Japan out to regain influence over Brazil amid greater China exposure
Prime Minister Abe and top corporate officials visit the country to bolster economic relations
In the 1950s, Japan helped Brazil establish industries such as steelmaking and initiated key purchases of Brazilian iron ore. Now the Asian nation is seeking to regain influence in Latin America's largest economy, where China is the No 1 trading partner.
Japan has signed deals from energy to food and health care during Prime Minister Shinzo Abe's visit to the country, the first by a Japanese leader in a decade. Abe wants to strengthen ties with Brazil, where about 1.6 million people of Japanese descent live, as he urges his country's companies to seek more business outside their domestic market.
Top representatives from Toyota Motor, Nippon Steel & Sumitomo Metal Corp and Sumitomo Mitsui Financial Group Inc were among the business people accompanying Abe in Brasilia and Sao Paulo, the last destination of a nine-day tour through Latin American and the Caribbean. Brazil is important for Japan because it has industries such as infrastructure and is a safe jurisdiction, said Yutaka Kase, the chairman of commodity supplier Sojitz Corp.

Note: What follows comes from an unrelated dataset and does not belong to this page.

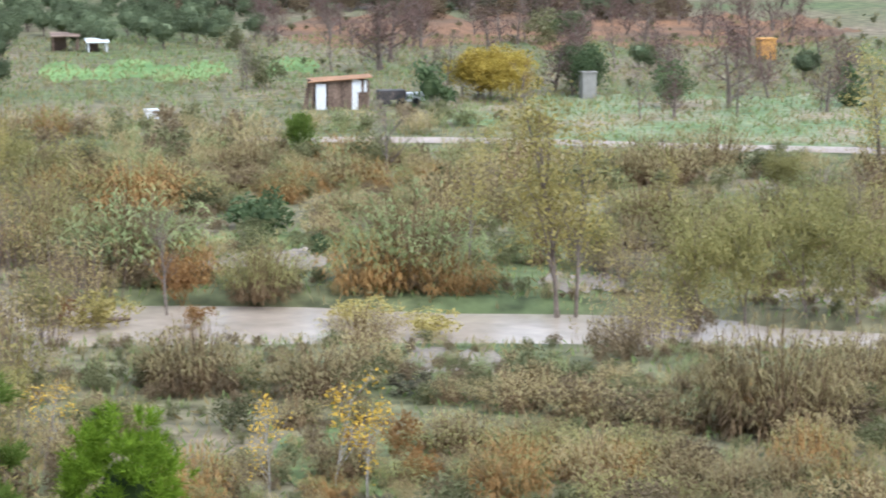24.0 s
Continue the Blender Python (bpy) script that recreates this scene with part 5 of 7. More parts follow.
def make_kinds():
    R = np.random.default_rng
    v = []
    for s in range(4):
        g, tips = limbs(20 + s, 2.2, 0.65, 2, 4, 0.25, 0.06, 0.15)
        c = crown_points(R(s), 2000, 36, (1.7, 1.7, 1.4), 0.95, 0.7) + (0, 0, 2.25)
        v.append([("trunk", g.mesh("trunk", M_BARK)), ("crown", quads("crown", np.concatenate([core(R(s), (1.7, 1.7, 1.4), (0, 0, 2.2), 0.7), leaves(R(s), c, 0.24, 0.10, 0.2)]), L_OLIVE))])
    kind("olive", "olive_tree", "round grey-green olive tree in a grove on grass", "olive tree", "olive trees", 3.7, v)
    v = []
    for s in range(2):
        g, tips = limbs(25 + s, 3.0, 0.65, 2, 5, 0.2, 0.05, 0.15)
        c = crown_points(R(s), 15000, 110, (2.3, 2.3, 1.8), 0.9, 0.4) + (0, 0, 3.0)
        v.append([("trunk", g.mesh("trunk", M_BARK)), ("crown", quads("crown", np.concatenate([core(R(s), (2.3, 2.3, 1.8), (0, 0, 3.0), 0.3, 12, 8), leaves(R(s), c, 0.17, 0.055, 0.3)]), L_BIGOLIVE))])
    kind("bigolive", "olive_tree", "large silvery-green olive tree on the slope", "olive tree", "old olive trees", 4.9, v)
    for nm, mat, hh in (("baretree", L_TWIG, 9.0), ("redtree", L_REDTWIG, 9.0)):
        v = []
        for s in range(4):
            g, tips = limbs(40 + s, hh, 0.5, 3, 6, 0.2, 0.017)
            q = twigs(R(s), tips, 900, 0.7, 0.022, 0.4, 0.35)
            v.append([("trunk", g.mesh("trunk", M_BARK)), ("crown", quads("crown", q, mat))])
        kind(nm, "bare_tree", "leafless deciduous tree with fine brown twigs", "tree", "bare trees", hh, v)
    v = []
    for s in range(3):
        g, tips = limbs(60 + s, 3.2, 0.75, 3, 4, 0.2, 0.042, 0.12)
        v.append([("trunk", g.mesh("trunk", M_BARK)), ("crown", quads("crown", twigs(R(s), tips, 420, 0.6, 0.03, 0.4, 0.3), L_REDTWIG))])
    kind("orchard", "fruit_tree", "small leafless fruit tree with reddish-brown twigs", "fruit tree", "orchard trees", 3.2, v)
    v = []
    for s in range(3):
        g, tips = limbs(70 + s, 12, 0.55, 3, 5, 0.2, 0.016)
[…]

"There are the conditions" to invest, he said in Sao Paulo, where he was part of the business delegation travelling with Abe. "Of course there are so many things to solve, but this is a country with more potential."

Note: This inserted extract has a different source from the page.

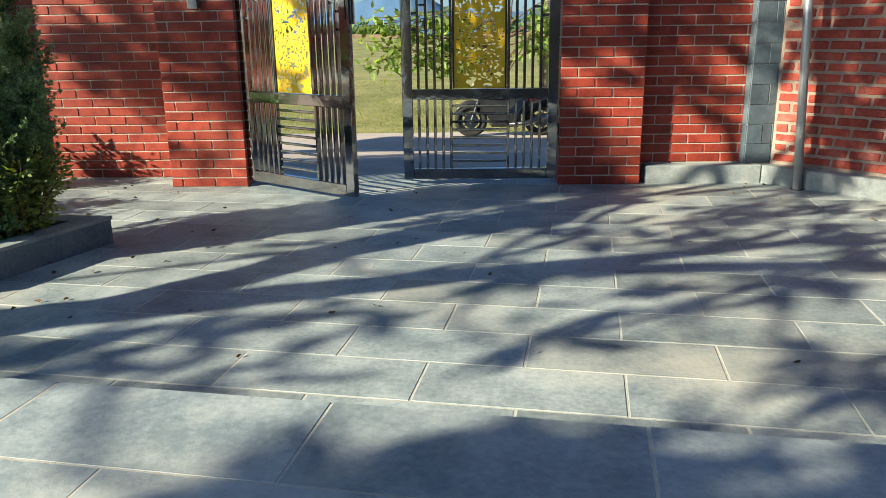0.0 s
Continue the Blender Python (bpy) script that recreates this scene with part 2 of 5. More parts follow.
SHRUB = leafy("shrub_leaves", (0.018, 0.054, 0.024), (0.105, 0.205, 0.055), 0.46, 0.55, 0.55, (1.6, 1.9, 0.55))
BOX_LEAF = leafy("yellowish_shrub_leaves", (0.10, 0.14, 0.035), (0.26, 0.29, 0.085), 0.35, 0.5, 0.4)
MANGO_LEAF = leafy("long_glossy_leaves", (0.052, 0.094, 0.032), (0.165, 0.215, 0.075), 0.5, 0.35, 0.55, (1.6, 1.75, 0.6))
YOUNG_LEAF = leafy("pale_green_leaves", (0.09, 0.15, 0.03), (0.24, 0.30, 0.075), 0.45, 0.5, 0.5)
DRY_LEAF = leafy("dry_fallen_leaves", (0.05, 0.03, 0.02), (0.16, 0.10, 0.06), 0.1, 0.8, 0.4)
GRASS = leafy("field_grass", (0.13, 0.155, 0.045), (0.33, 0.30, 0.12), 0.3, 0.7, 0.4)
FAR_LEAF = leafy("far_foliage", (0.05, 0.095, 0.03), (0.10, 0.15, 0.05), 0.2, 0.8, 0.3)
HILL = material("hazy_blue_hill", (0.075, 0.135, 0.225), (0.088, 0.152, 0.25), 1.0, 0, 0.004, 0.05, 0, 0, 0.0)
BLACK = material("black_plastic", (0.012, 0.012, 0.013), (0.03, 0.03, 0.032), 0.45, 0, 6, 80, 0.1, 0.05, 0.5)
RUBBER = material("black_rubber", (0.012, 0.012, 0.012), (0.028, 0.027, 0.026), 0.85, 0, 8, 90, 0.3, 0, 0.3)
RED_GLOSS = material("red_gloss_bodywork", (0.26, 0.008, 0.012), (0.34, 0.012, 0.018), 0.2, 0, 3, 60, 0.02, 0, 0.5, coat=0.6)
CHROME = material("grey_metal", (0.16, 0.16, 0.17), (0.28, 0.28, 0.28), 0.3, 1, 5, 60, 0.03, 0, 0.5)
LENS = material("frosted_lamp_glass", (0.22, 0.215, 0.195), (0.30, 0.29, 0.265), 0.25, 0, 5, 60, 0.02, 0, 0.5)
PLASTIC = material("pale_grey_plastic", (0.42, 0.42, 0.40), (0.54, 0.54, 0.51), 0.4, 0, 5, 80, 0.05, 0, 0.5)
LANTERN = material("faded_red_cloth", (0.34, 0.06, 0.03), (0.46, 0.10, 0.05), 0.8, 0, 6, 90, 0.3, 0, 0.2)
TASSEL = material("bright_red_thread", (0.50, 0.012, 0.02), (0.62, 0.025, 0.03), 0.75, 0, 20, 90, 0.3, 0.2, 0.2, island=True)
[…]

Sojitz, which in 2011 teamed up with Japanese and South Korean steelmakers to buy a 15 per cent stake in niobium producer Cia Brasileira de Metalurgia & Mineracao for US$1.95 billion, is now pursuing opportunities in agriculture and logistics in Brazil, Kase said.
Japan has in recent years lost ground in Brazil compared with European and South Korean companies in industries such as carmaking and electronics, said Luiz Fernando Furlan, Brazil's former trade minister and board member of food processor BRF SA. The four Japanese automakers operating in Brazil combined produce fewer cars than Fiat SpA, Volkswagen AG or General Motors, he said.
While trade between Brazil and Japan was double that of the Latin American nation and China in 2000, it was less than a fifth of the record US$83 billion that the latter pair posted last year. Purchases of iron ore and soybeans helped China become Brazil's biggest export destination.
Brazil can still profit from the "enormous" capacity of the Japanese companies to transfer technology, said Wilson Brumer, the former chief executive officer of steelmaker Usinas Siderurgicas de Minas Gerais SA.
"Japan and China are two partners where Brazil can have different approaches," Brumer said. "There is still a big space to be explored between Brazil and Japan, mainly among medium-size companies."